Problem to work on:
Go through the data below and copy it exactly, skipping every picture.
**** Source excerpt ****
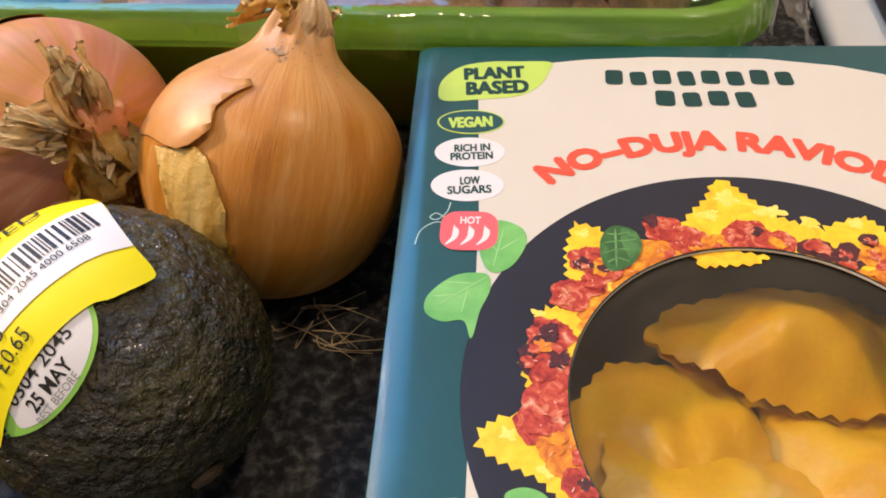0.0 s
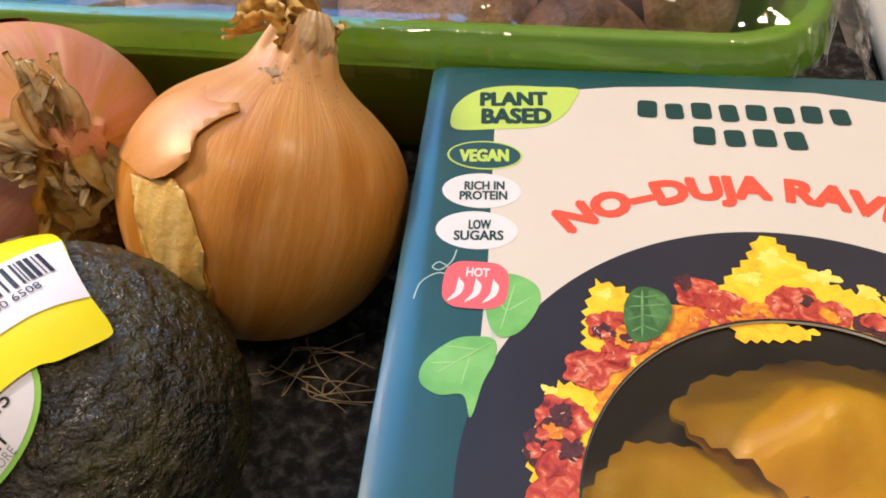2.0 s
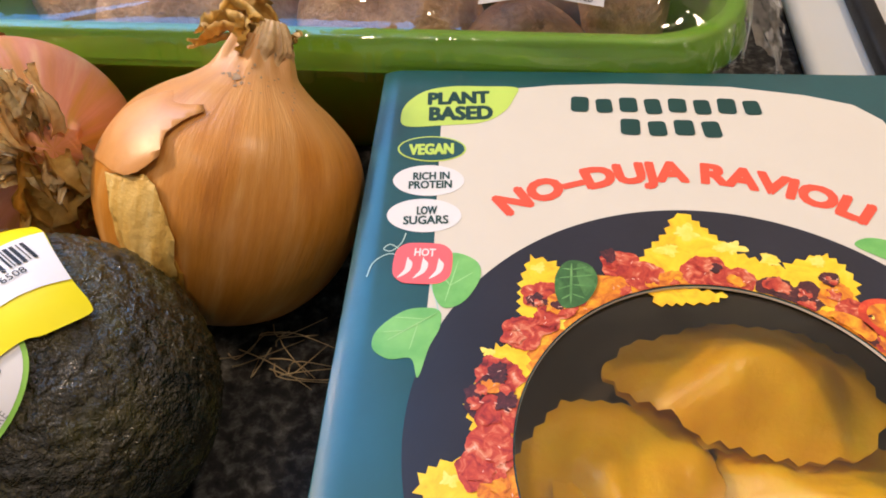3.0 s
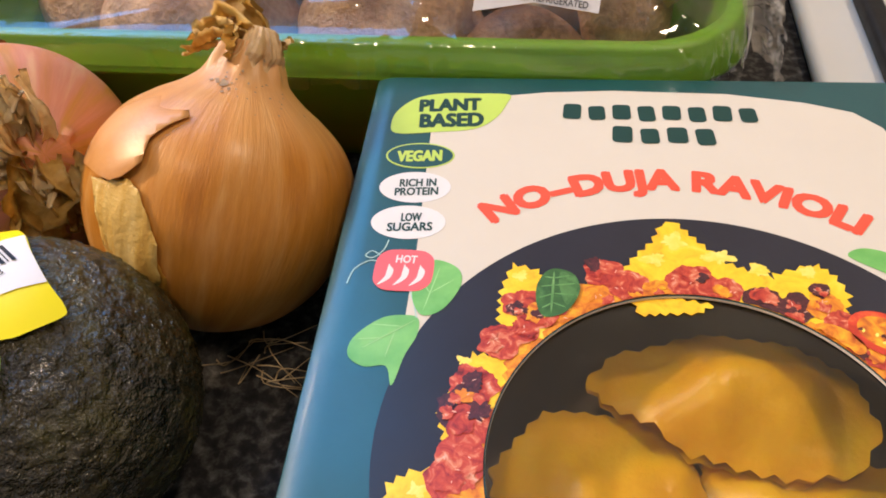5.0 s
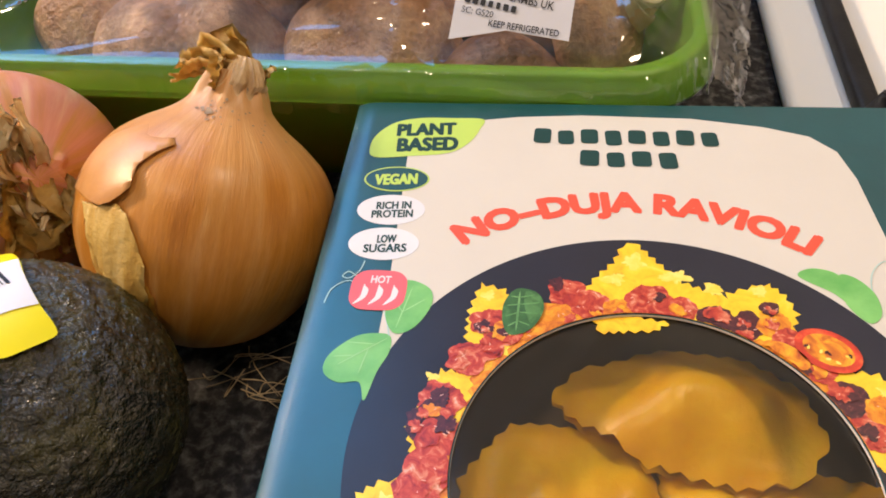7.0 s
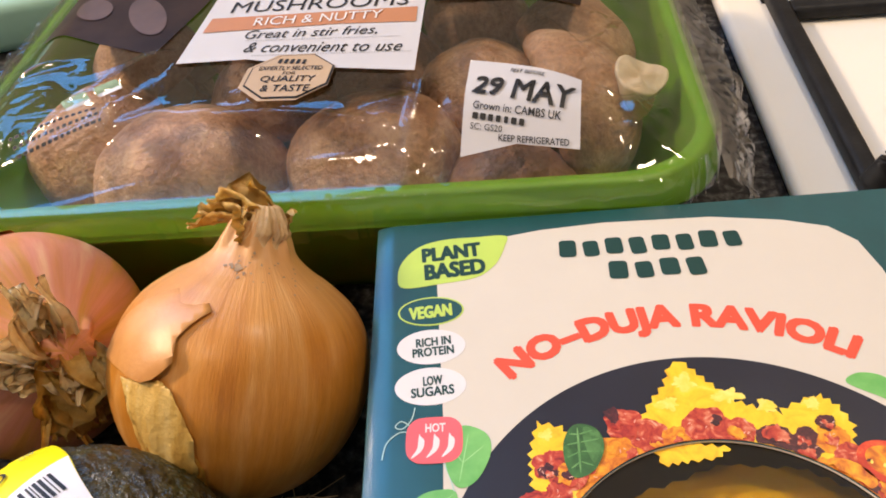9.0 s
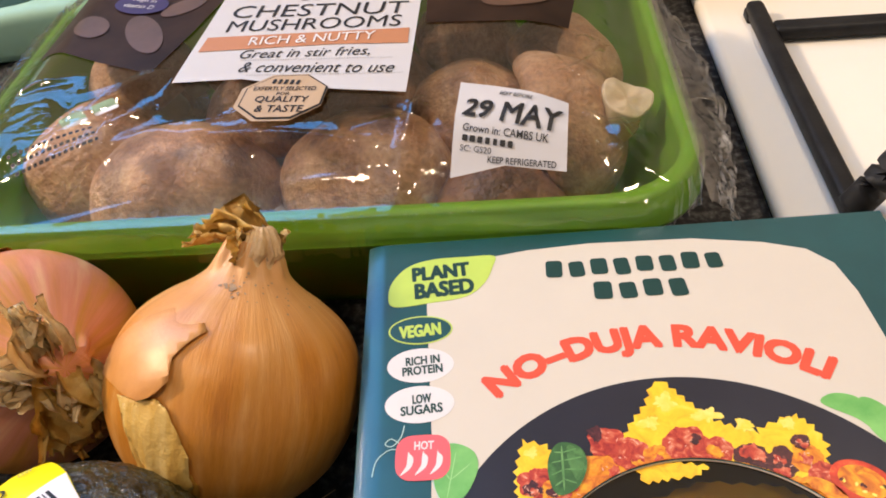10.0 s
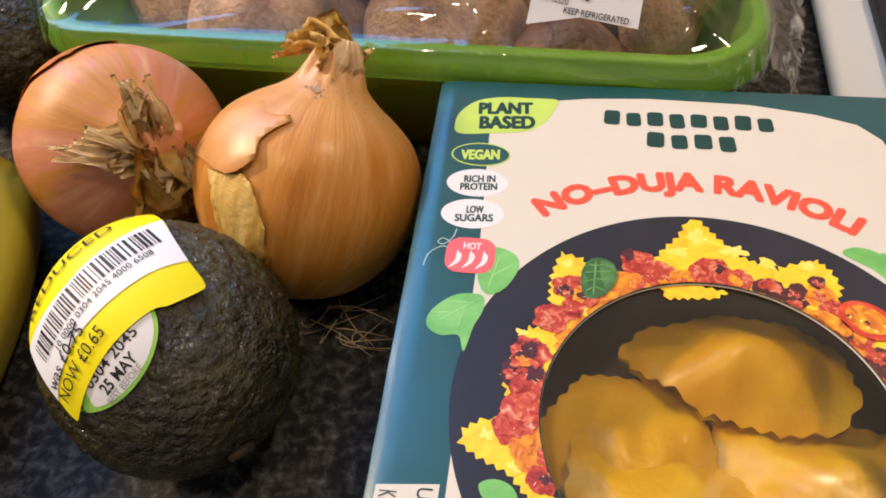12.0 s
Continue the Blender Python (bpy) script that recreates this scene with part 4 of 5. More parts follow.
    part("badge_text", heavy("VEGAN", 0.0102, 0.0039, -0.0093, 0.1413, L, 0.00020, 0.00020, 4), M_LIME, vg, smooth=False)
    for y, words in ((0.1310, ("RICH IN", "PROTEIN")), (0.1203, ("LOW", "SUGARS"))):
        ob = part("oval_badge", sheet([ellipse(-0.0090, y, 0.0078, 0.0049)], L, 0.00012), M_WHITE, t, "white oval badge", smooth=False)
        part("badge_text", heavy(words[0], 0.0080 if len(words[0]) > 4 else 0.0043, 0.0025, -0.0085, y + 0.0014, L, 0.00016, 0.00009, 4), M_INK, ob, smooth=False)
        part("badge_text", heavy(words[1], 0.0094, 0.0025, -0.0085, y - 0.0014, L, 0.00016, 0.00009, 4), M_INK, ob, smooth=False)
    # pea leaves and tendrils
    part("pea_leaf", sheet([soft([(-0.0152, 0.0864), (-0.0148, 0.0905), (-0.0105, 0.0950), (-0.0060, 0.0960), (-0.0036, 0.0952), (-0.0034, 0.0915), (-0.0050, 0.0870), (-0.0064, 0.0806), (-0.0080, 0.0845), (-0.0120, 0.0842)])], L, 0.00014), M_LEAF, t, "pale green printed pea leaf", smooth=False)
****
Full answer:
0.0 s
2.0 s
3.0 s
5.0 s
7.0 s
9.0 s
10.0 s
12.0 s
Continue the Blender Python (bpy) script that recreates this scene with part 4 of 5. More parts follow.
    part("badge_text", heavy("VEGAN", 0.0102, 0.0039, -0.0093, 0.1413, L, 0.00020, 0.00020, 4), M_LIME, vg, smooth=False)
    for y, words in ((0.1310, ("RICH IN", "PROTEIN")), (0.1203, ("LOW", "SUGARS"))):
        ob = part("oval_badge", sheet([ellipse(-0.0090, y, 0.0078, 0.0049)], L, 0.00012), M_WHITE, t, "white oval badge", smooth=False)
        part("badge_text", heavy(words[0], 0.0080 if len(words[0]) > 4 else 0.0043, 0.0025, -0.0085, y + 0.0014, L, 0.00016, 0.00009, 4), M_INK, ob, smooth=False)
        part("badge_text", heavy(words[1], 0.0094, 0.0025, -0.0085, y - 0.0014, L, 0.00016, 0.00009, 4), M_INK, ob, smooth=False)
    # pea leaves and tendrils
    part("pea_leaf", sheet([soft([(-0.0152, 0.0864), (-0.0148, 0.0905), (-0.0105, 0.0950), (-0.0060, 0.0960), (-0.0036, 0.0952), (-0.0034, 0.0915), (-0.0050, 0.0870), (-0.0064, 0.0806), (-0.0080, 0.0845), (-0.0120, 0.0842)])], L, 0.00014), M_LEAF, t, "pale green printed pea leaf", smooth=False)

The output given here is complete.